Living in the suburbs doesn’t allow for a lot of interaction with cows. It’s not that I never think of the lovely creatures, but when the developers came in and put houses where it was once a cow pasture, it barely registered with me.

After learning the health benefits of a plant based diet, and vowing never to hurt another cow, I announced my intentions to my family that we were going vegan.

Groans could be heard ‘round the world. You would have thought I was physically removing their iPhones in the middle of a SnapChat post.

I’m going to be honest and admit that going vegan wasn’t always a smooth ride, but here are a few tips to make it smoother, especially for those who have family members who aren’t as invested as you may be in the health benefits or the idea that animals are friends, not food.

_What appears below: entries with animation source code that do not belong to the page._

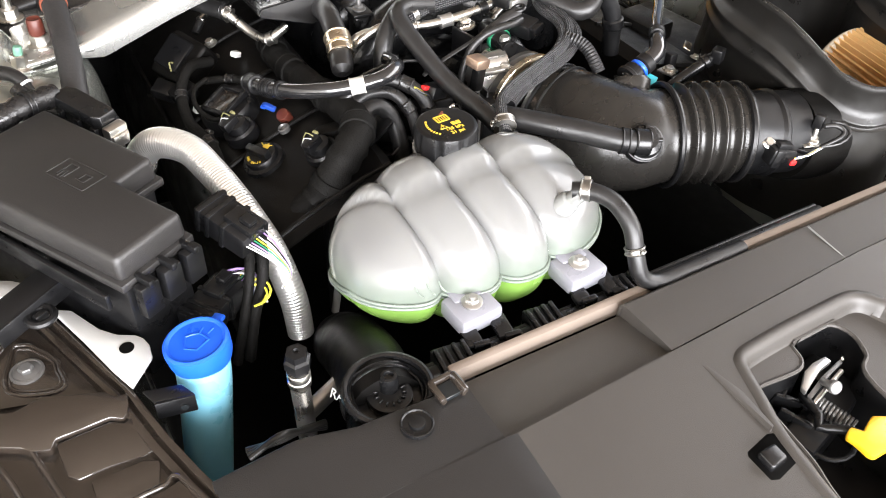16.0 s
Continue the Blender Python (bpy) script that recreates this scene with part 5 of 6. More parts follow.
def air_box():
    a = thing("air_box", (0.45, -0.36, 0.62), "open black plastic air box with a wide flared mouth", "air box")
    pts = smooth_path(RIM + RIM[:1], 0.01)[:-1]
    c = V(0.412, -0.385, 0)

    def loop(grow, drop, flat=0.0):
        """The mouth's outline grown outwards and dropped; flat evens its height out."""
        out = []
        for p in pts:
            q = V(p.x, p.y, 0) - c
            q = q * (1 + grow / q.length)
            out.append(V(c.x + q.x, c.y + q.y, p.z + (0.88 - p.z) * flat - drop))
        return out

    outer = [loop(-0.001, 0.0), loop(0.0015, -0.001), loop(0.0028, 0.002), loop(0.0012, 0.006), loop(-0.001, 0.016), loop(-0.0015, 0.030), loop(0.001, 0.040), loop(0.006, 0.044), loop(0.0068, 0.046), loop(0.006, 0.048), loop(0.003, 0.050), loop(0.003, 0.058, 0.2), loop(0.006, 0.061, 0.25), loop(0.0066, 0.063, 0.3), loop(0.006, 0.065, 0.35), loop(0.003, 0.067, 0.4),
             loop(0.004, 0.085, 0.7), loop(0.008, 0.11, 1), loop(0.008, 0.24, 1)]
    inner = [loop(-0.001, 0.0), loop(-0.0035, 0.003), loop(-0.008, 0.016), loop(-0.020, 0.030), loop(-0.020, 0.034), loop(-0.014, 0.040, 0.2), loop(-0.016, 0.046, 0.3), loop(-0.024, 0.05, 0.4), loop(-0.022, 0.056, 0.5), loop(-0.028, 0.10, 1), loop(-0.034, 0.15, 1)]
    part("outer_wall", sheet(outer, 0, True), AIRBOX, a, angle=70)
    part("rim", tube([p + V(0, 0, 0.0006) for p in pts] + [pts[0] + V(0, 0, 0.0006)], 0.0021, 8, smooth=False, caps=False), DUCT, a)
    bm = sheet(inner, 0, True)
    bm.verts.ensure_lookup_table()
    bm.faces.new(bm.verts[-len(pts):])
    part("inner_wall", bm, AIRBOX, a, angle=55)
    f = thing("air_filter", (0.44, -0.43, 0.72), "tan pleated paper air filter with a pale rim", "air filter")
    m = axis((0.478, -0.397, 0.768), (-0.06, -1, -0.09))
    part("end_cap", lathe([(0.030, -0.008), (0.046, -0.006), (0.050, -0.002), (0.050, 0.003), (0.046, 0.005)], m, 40), FILTERRIM, f, "pale moulded end cap")
    part("core", lathe([(0.040, 0.002), (0.046, 0.124)], m, 32), FILTER, f)
    for k in range(44):
        part("pleat", prism([(-0.0020, -0.005), (0.0020, -0.005), (0.0006, 0.007), (-0.0006, 0.007)], 0.002, 0.126, m @ pose(0, 0, 0, 0, 0, k * 360 / 44) @ pose(0, 0.046, 0, -3, 0, 0), 0, 0.0), FILTER, f)


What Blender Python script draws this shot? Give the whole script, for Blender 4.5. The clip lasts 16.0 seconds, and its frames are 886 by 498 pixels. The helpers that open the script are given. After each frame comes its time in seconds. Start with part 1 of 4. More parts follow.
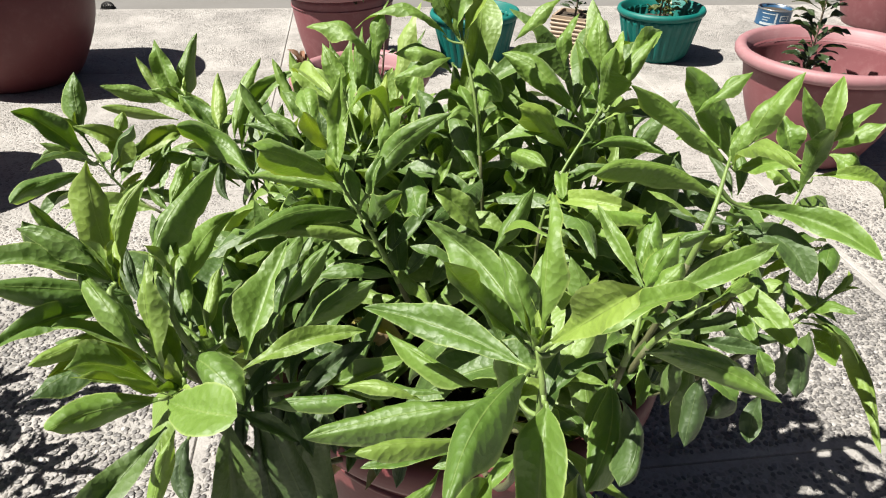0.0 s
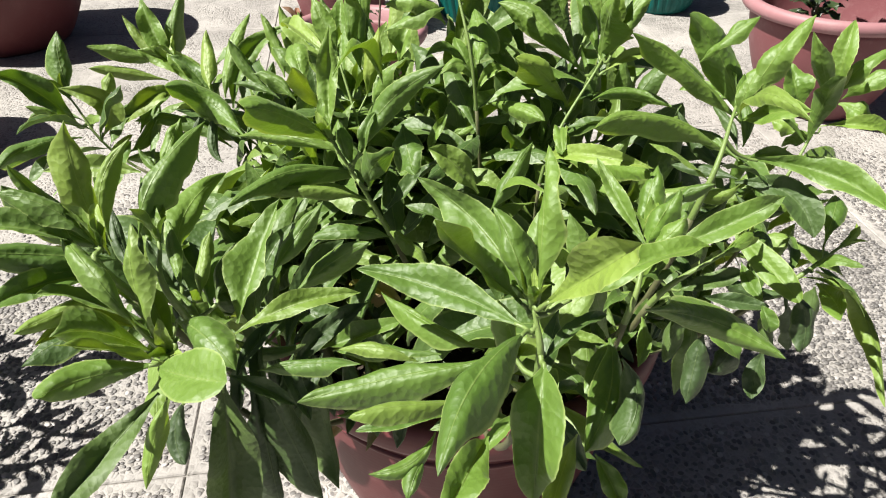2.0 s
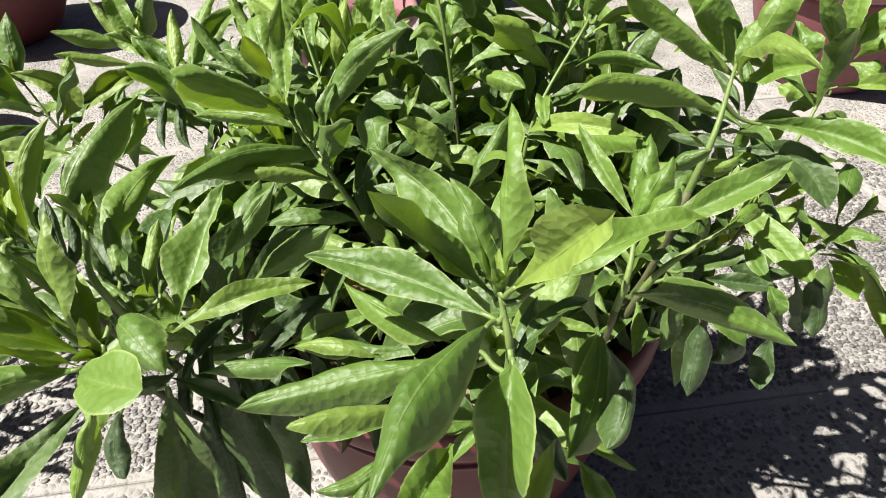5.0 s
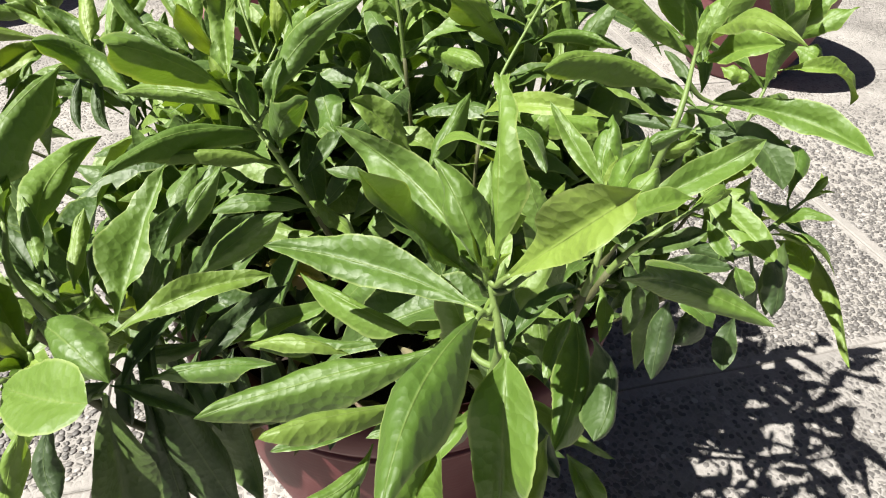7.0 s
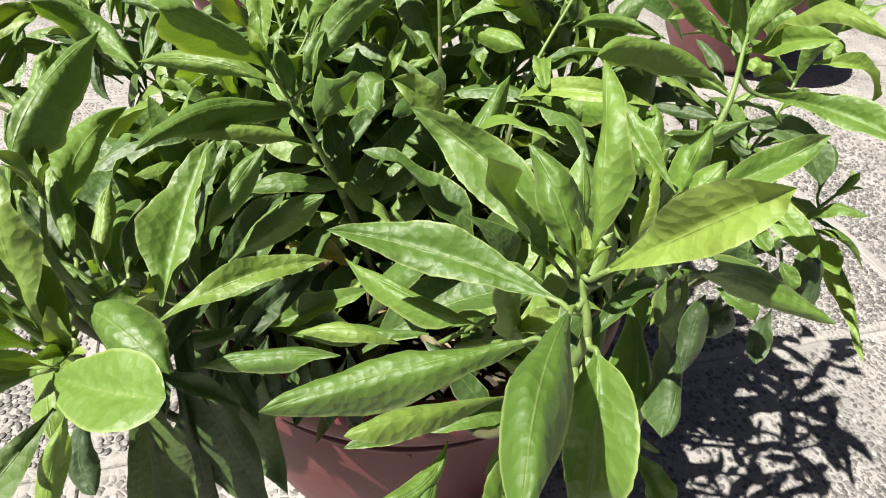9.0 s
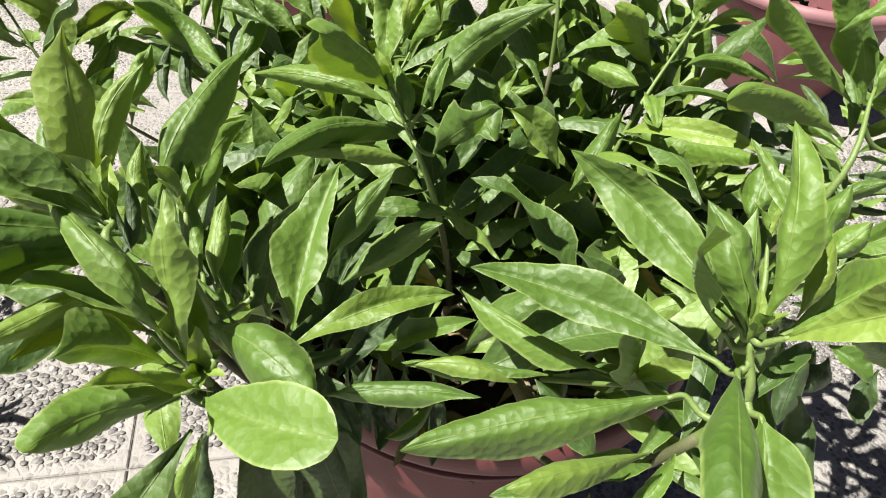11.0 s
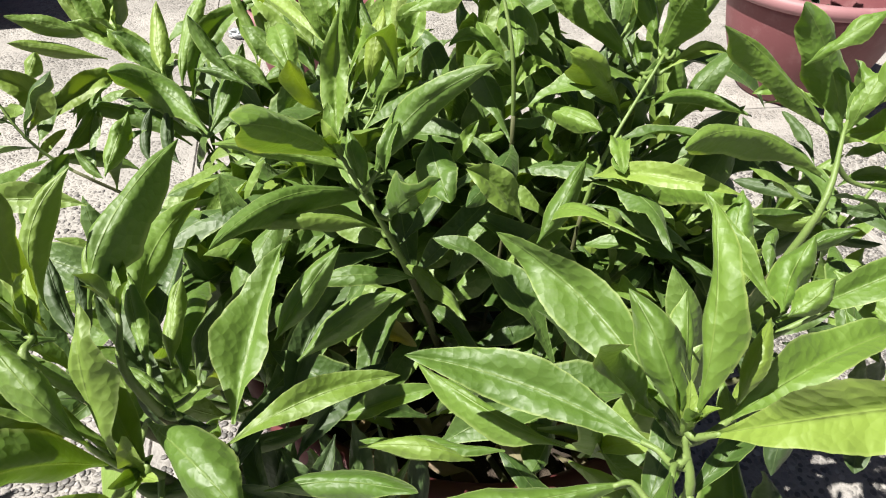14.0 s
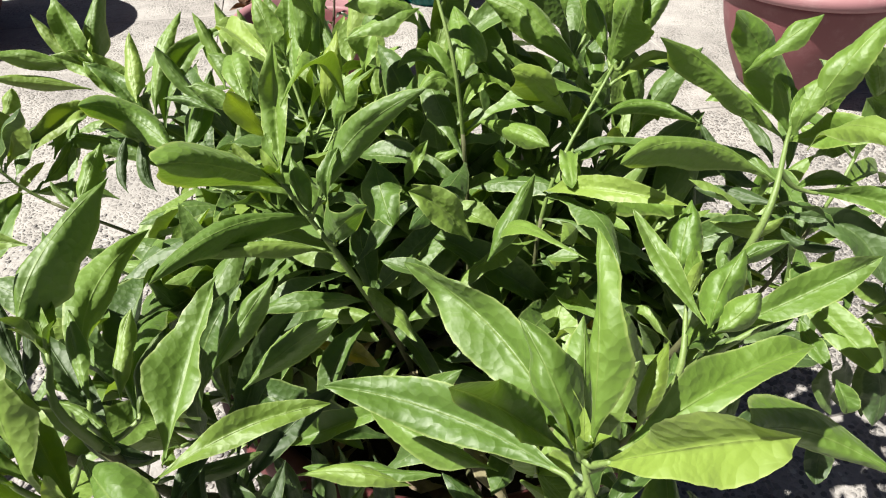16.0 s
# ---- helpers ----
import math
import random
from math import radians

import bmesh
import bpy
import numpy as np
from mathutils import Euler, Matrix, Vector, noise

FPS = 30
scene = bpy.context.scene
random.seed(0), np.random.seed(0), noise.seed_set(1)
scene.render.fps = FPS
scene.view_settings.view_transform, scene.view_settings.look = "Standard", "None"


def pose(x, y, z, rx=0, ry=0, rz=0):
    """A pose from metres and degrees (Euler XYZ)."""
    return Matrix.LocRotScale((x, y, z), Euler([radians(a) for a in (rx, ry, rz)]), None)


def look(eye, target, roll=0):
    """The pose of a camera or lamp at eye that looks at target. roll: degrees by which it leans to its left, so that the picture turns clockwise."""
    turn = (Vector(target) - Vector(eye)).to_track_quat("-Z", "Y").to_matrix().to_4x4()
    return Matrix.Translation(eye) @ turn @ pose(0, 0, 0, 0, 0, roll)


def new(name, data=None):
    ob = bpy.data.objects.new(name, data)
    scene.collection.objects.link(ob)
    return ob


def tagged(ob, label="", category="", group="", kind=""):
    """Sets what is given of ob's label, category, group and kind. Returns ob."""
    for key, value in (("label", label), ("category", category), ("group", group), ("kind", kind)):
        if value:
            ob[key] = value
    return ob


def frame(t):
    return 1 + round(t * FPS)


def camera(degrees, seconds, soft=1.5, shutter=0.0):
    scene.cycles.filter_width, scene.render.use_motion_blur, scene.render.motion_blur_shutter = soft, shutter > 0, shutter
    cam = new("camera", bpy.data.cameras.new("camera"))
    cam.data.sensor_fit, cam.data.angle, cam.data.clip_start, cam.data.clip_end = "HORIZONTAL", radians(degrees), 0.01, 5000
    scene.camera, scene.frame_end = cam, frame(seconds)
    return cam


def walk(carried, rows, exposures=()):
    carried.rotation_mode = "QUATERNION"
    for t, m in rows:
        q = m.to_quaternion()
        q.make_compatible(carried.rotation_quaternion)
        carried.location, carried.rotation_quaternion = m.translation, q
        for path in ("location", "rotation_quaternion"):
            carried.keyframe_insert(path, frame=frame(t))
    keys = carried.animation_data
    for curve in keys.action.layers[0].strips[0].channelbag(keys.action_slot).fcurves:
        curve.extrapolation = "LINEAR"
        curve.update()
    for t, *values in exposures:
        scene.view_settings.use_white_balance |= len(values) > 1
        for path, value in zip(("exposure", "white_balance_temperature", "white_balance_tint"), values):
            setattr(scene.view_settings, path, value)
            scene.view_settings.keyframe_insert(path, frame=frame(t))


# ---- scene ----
cam = camera(68.3, 16.0, soft=1.1)
PATH = [
    (0, (0.033, 0.034, 0.906), (0.023, 1.698, -0.204), 1.7),
    (0.5, (0.026, 0.037, 0.913), (0.003, 1.719, -0.169), 1.6),
    (1, (0.03, 0.045, 0.906), (0.007, 1.693, -0.227), 1.3),
    (1.5, (0.034, 0.044, 0.902), (0.023, 1.677, -0.253), 1.1),
    (2, (0.039, 0.045, 0.897), (0.022, 1.639, -0.312), 0.6),
    (2.5, (0.045, 0.045, 0.891), (0.068, 1.622, -0.338), 1.5),
    (3, (0.059, 0.044, 0.891), (0.059, 1.621, -0.339), 0.4),
    (3.5, (0.063, 0.051, 0.883), (0.029, 1.61, -0.368), -0.2),
    (3.7, (0.067, 0.058, 0.88), (0.022, 1.605, -0.386), -0.3),
    (5.8, (0.067, 0.097, 0.855), (0.042, 1.684, -0.361), -2.0),
    (6, (0.067, 0.1, 0.859), (0.078, 1.677, -0.37), -1.1),
    (6.5, (0.051, 0.099, 0.848), (0.19, 1.656, -0.399), 1.1),
    (7, (0.039, 0.106, 0.844), (0.231, 1.645, -0.418), 2.9),
    (7.5, (0.027, 0.111, 0.844), (0.256, 1.632, -0.434), 3.9),
    (8, (0.018, 0.117, 0.842), (0.281, 1.623, -0.448), 4.8),
    (8.2, (0.012, 0.119, 0.84), (0.287, 1.621, -0.452), 5.2),
    (10.5, (-0.064, 0.139, 0.832), (0.212, 1.631, -0.472), 9.9),
    (11, (-0.078, 0.145, 0.835), (0.175, 1.659, -0.448), 10.0),
    (11.5, (-0.082, 0.144, 0.838), (0.124, 1.705, -0.396), 9.0),
    (12, (-0.084, 0.142, 0.846), (0.089, 1.747, -0.336), 8.2),
    (12.5, (-0.076, 0.158, 0.853), (0.082, 1.767, -0.324), 7.2),
    (13, (-0.061, 0.159, 0.852), (0.079, 1.766, -0.331), 6.2),
    (13.5, (-0.044, 0.167, 0.858), (0.108, 1.736, -0.373), 5.2),
    (14, (-0.029, 0.173, 0.862), (0.124, 1.713, -0.405), 4.3),
    (14.5, (-0.018, 0.175, 0.862), (0.133, 1.709, -0.412), 3.5),
    (15, (-0.005, 0.18, 0.865), (0.117, 1.703, -0.425), 2.6),
    (15.5, (0.006, 0.18, 0.871), (0.103, 1.709, -0.415), 1.6),
    (16, (0.023, 0.176, 0.874), (0.112, 1.729, -0.383), 0.6),
]
walk(cam, [(t, look(eye, target, roll)) for t, eye, target, roll in PATH], exposures=[(0, 1.25), (16, 1.25)])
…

  1. Make sure you have the best knives you can afford. I remember the insane amount of chopping of vegetables I had to do; it felt like I was in Hell every single day when I had a terrible set of knives. When my husband bought me legitimate knives for my birthday one year, it made a huge difference in my attitude and my ability to chop large amounts of vegetables, herbs, and garlic in no time. No more standing at the counter for an hour or more.
  2. Invest in any appliance you feel will make your life easier. Some of my best investments, besides the knives, included a Vitamix, a mandolin, and a handheld mixer. I already had a Nutribullet which is very helpful.
  3. Get the family involved in chopping. I found a marked increase in devouring of a plant-based dish if the kids helped prepare the meal.
  4. Find the best vegan cookbooks out there and use them heavily. My family was particularly thrilled with anything I made from Isa Moskowitz’s cookbooks. Our favorites of hers are: Appetite for Reduction, Isa Does It, and Vegan with a Vengeance.
  5. If you have a spice shop near you, visit it and buy your spices there instead of at the supermarket where what’s in the containers can be old. The spices in the meals made all the difference. It was making vegan recipes that I finally understood how a mouthful of food could have layers of flavors.
  6. Take the kids with you when you go shopping at the place where you buy your groceries. Have them pick out some vegan treats they’d like to try. Many snack products have a V on it.
  7. So many vegan bakeries are cropping up everywhere. Sometimes it’s best to let someone else do the baking! The good news is that the cupcakes and other baked goods I’ve had have been insanely good — I can’t even tell they’re vegan!
  8. Let yourself off the hook sometimes — there’s no need to be a hero in chopping everything yourself. When I sometimes feel that I cannot possibly julienne another single red bell pepper, I buy pre-cut vegetables from the produce section of my grocery store. I also buy enormous jars of chopped garlic even though it definitely doesn’t have the same taste as freshly chopped garlic, but, hey, I’m only human!
  9. Same advice goes with frozen vegetables — just buy the frozen, organic riced cauliflower. Let go of the guilt.
  10. I’ve found a pleasant way to multi-task while I chop the endless piles of produce. I listen to books on Audible. I have headphones on and the time passes so much faster now. Plus, I’m keeping up with my goal of reading 17 books this year (Well, ok, I’m behind by three books but I still have time!). You need to figure out what works best for you whether that’s listening to music, listening to the news, taking in a podcast, or just enjoying the silence of the slicing. Just yesterday I bought an apron with a handy pocket which happens to be just the right size for my iPhone 7 Plus.

Finally, don’t expect perfection from anyone, including yourself. There were times when I learned (too late) that something contained honey or egg. Whoops! Oh, well…move on to the next meal. Every day is a learning experience.

Like everyone says, it’s progress, NOT perfection that will win the day!

Day 4 of the 30 Day Blogging Challenge I dared myself to start (and finish).